→ **STATED TASK**
Check every line below for the word "that" and give only the number of lines where it appears.

→ **GIVEN DATA**
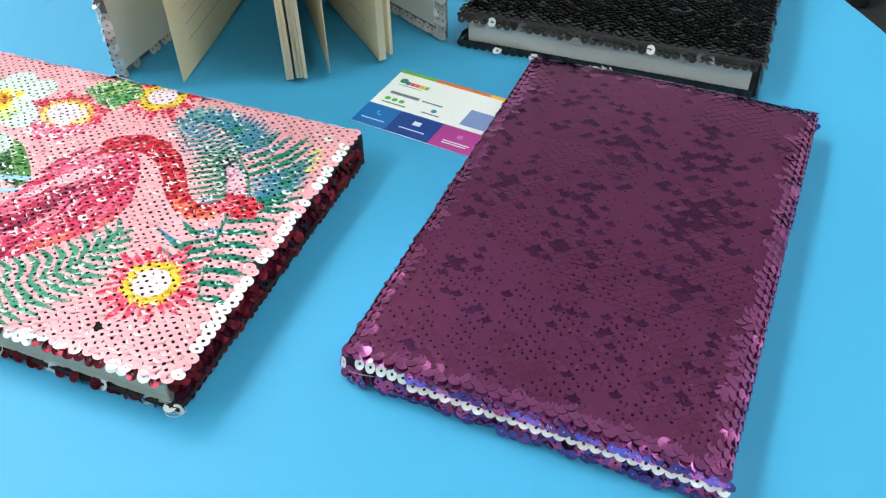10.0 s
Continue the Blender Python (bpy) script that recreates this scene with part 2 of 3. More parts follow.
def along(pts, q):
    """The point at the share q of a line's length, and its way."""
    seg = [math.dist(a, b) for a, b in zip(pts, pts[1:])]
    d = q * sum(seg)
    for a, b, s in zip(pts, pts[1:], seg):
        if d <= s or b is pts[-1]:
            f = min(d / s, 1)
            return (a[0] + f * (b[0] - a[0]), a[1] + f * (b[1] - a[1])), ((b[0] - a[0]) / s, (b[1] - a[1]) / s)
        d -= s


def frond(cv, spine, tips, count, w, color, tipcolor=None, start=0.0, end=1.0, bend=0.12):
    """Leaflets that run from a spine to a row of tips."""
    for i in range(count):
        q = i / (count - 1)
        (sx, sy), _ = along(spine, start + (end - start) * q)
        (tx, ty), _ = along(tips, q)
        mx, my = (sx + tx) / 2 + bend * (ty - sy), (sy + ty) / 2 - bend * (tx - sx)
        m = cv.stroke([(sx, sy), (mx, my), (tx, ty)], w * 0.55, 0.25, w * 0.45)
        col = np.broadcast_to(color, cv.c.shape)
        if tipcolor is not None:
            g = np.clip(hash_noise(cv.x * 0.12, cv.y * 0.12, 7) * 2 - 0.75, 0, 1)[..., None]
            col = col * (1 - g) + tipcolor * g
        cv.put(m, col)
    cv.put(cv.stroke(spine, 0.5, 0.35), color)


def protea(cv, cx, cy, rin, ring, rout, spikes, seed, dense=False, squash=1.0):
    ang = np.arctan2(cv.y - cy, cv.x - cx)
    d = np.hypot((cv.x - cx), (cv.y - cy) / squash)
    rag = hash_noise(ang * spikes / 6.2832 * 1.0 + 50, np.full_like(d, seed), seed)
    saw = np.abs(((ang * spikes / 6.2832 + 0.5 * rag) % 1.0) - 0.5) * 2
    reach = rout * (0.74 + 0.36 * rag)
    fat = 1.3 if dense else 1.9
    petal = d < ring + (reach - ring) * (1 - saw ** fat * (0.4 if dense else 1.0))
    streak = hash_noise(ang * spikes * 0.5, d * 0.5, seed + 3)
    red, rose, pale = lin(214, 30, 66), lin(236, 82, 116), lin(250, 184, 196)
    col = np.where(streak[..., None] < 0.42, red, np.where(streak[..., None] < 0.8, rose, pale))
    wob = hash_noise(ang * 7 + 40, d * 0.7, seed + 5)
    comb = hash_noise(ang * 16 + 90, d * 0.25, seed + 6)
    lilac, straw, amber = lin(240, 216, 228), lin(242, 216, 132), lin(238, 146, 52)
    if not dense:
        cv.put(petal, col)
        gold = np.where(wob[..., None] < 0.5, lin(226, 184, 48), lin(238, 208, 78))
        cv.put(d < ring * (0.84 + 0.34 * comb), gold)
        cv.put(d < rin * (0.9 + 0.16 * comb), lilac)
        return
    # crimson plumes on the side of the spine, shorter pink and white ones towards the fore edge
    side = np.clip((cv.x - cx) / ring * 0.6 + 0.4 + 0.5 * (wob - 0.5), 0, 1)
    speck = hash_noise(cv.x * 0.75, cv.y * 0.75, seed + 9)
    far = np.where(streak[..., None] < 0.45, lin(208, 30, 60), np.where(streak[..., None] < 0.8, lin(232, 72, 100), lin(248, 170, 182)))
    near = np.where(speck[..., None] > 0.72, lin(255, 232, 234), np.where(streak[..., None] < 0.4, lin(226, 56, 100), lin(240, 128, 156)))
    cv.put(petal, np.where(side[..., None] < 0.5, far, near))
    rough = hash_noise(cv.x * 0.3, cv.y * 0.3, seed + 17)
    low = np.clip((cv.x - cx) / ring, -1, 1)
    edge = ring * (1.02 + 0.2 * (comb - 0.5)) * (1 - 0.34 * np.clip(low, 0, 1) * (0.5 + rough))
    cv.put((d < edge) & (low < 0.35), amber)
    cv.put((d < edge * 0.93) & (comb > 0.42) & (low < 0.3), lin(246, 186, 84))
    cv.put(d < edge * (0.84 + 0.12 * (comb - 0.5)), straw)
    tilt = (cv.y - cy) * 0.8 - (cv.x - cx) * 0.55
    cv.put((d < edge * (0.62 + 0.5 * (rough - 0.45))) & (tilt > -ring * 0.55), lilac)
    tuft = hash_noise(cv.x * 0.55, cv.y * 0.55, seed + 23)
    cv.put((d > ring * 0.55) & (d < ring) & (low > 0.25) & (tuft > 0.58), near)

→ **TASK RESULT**
2